● WRITTEN REQUEST
In full and without alteration, repeat the material.

● RECORDED INFORMATION
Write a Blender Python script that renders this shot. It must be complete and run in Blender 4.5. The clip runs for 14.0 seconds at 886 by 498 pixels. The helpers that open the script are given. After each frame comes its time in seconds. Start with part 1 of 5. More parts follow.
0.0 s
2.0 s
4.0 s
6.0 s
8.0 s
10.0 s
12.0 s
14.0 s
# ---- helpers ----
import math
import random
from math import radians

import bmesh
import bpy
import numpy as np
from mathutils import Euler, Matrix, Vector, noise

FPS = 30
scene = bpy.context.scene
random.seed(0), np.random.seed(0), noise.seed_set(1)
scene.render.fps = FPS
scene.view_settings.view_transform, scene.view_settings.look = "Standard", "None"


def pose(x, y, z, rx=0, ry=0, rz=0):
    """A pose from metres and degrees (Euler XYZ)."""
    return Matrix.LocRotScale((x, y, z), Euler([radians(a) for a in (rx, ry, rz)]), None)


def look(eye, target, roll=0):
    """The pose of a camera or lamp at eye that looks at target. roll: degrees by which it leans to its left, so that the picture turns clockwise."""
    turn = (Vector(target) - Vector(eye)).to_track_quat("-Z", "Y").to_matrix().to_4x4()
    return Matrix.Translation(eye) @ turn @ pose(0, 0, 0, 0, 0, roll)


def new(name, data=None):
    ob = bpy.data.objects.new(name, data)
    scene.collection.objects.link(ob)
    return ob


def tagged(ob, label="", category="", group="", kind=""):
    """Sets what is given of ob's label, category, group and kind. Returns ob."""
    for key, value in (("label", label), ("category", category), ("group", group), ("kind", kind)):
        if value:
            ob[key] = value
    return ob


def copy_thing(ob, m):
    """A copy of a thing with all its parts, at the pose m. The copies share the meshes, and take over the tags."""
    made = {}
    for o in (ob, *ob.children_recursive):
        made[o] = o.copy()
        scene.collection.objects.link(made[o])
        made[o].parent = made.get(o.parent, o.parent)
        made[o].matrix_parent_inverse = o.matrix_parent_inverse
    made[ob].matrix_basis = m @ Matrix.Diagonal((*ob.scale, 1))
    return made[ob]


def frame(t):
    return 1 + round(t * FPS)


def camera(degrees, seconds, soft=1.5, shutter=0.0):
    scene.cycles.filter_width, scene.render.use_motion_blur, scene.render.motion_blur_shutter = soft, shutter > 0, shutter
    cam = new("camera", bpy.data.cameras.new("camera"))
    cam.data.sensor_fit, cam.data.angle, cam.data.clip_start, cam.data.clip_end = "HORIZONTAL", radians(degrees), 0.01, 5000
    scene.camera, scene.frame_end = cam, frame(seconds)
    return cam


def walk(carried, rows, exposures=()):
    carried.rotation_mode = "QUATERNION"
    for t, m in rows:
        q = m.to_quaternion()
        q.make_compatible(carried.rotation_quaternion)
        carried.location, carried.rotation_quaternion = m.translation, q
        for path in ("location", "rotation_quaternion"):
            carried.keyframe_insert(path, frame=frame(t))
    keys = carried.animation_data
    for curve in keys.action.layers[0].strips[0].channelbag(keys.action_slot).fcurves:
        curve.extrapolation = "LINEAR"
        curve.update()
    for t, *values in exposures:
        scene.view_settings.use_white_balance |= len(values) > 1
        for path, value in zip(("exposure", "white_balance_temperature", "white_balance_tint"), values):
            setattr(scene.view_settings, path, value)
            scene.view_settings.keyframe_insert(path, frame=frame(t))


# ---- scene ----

● THE REPLY
Write a Blender Python script that renders this shot. It must be complete and run in Blender 4.5. The clip runs for 14.0 seconds at 886 by 498 pixels. The helpers that open the script are given. After each frame comes its time in seconds. Start with part 1 of 5. More parts follow.
0.0 s
2.0 s
4.0 s
6.0 s
8.0 s
10.0 s
12.0 s
14.0 s
# ---- helpers ----
import math
import random
from math import radians

import bmesh
import bpy
import numpy as np
from mathutils import Euler, Matrix, Vector, noise

FPS = 30
scene = bpy.context.scene
random.seed(0), np.random.seed(0), noise.seed_set(1)
scene.render.fps = FPS
scene.view_settings.view_transform, scene.view_settings.look = "Standard", "None"


def pose(x, y, z, rx=0, ry=0, rz=0):
    """A pose from metres and degrees (Euler XYZ)."""
    return Matrix.LocRotScale((x, y, z), Euler([radians(a) for a in (rx, ry, rz)]), None)


def look(eye, target, roll=0):
    """The pose of a camera or lamp at eye that looks at target. roll: degrees by which it leans to its left, so that the picture turns clockwise."""
    turn = (Vector(target) - Vector(eye)).to_track_quat("-Z", "Y").to_matrix().to_4x4()
    return Matrix.Translation(eye) @ turn @ pose(0, 0, 0, 0, 0, roll)


def new(name, data=None):
    ob = bpy.data.objects.new(name, data)
    scene.collection.objects.link(ob)
    return ob


def tagged(ob, label="", category="", group="", kind=""):
    """Sets what is given of ob's label, category, group and kind. Returns ob."""
    for key, value in (("label", label), ("category", category), ("group", group), ("kind", kind)):
        if value:
            ob[key] = value
    return ob


def copy_thing(ob, m):
    """A copy of a thing with all its parts, at the pose m. The copies share the meshes, and take over the tags."""
    made = {}
    for o in (ob, *ob.children_recursive):
        made[o] = o.copy()
        scene.collection.objects.link(made[o])
        made[o].parent = made.get(o.parent, o.parent)
        made[o].matrix_parent_inverse = o.matrix_parent_inverse
    made[ob].matrix_basis = m @ Matrix.Diagonal((*ob.scale, 1))
    return made[ob]


def frame(t):
    return 1 + round(t * FPS)


def camera(degrees, seconds, soft=1.5, shutter=0.0):
    scene.cycles.filter_width, scene.render.use_motion_blur, scene.render.motion_blur_shutter = soft, shutter > 0, shutter
    cam = new("camera", bpy.data.cameras.new("camera"))
    cam.data.sensor_fit, cam.data.angle, cam.data.clip_start, cam.data.clip_end = "HORIZONTAL", radians(degrees), 0.01, 5000
    scene.camera, scene.frame_end = cam, frame(seconds)
    return cam


def walk(carried, rows, exposures=()):
    carried.rotation_mode = "QUATERNION"
    for t, m in rows:
        q = m.to_quaternion()
        q.make_compatible(carried.rotation_quaternion)
        carried.location, carried.rotation_quaternion = m.translation, q
        for path in ("location", "rotation_quaternion"):
            carried.keyframe_insert(path, frame=frame(t))
    keys = carried.animation_data
    for curve in keys.action.layers[0].strips[0].channelbag(keys.action_slot).fcurves:
        curve.extrapolation = "LINEAR"
        curve.update()
    for t, *values in exposures:
        scene.view_settings.use_white_balance |= len(values) > 1
        for path, value in zip(("exposure", "white_balance_temperature", "white_balance_tint"), values):
            setattr(scene.view_settings, path, value)
            scene.view_settings.keyframe_insert(path, frame=frame(t))


# ---- scene ----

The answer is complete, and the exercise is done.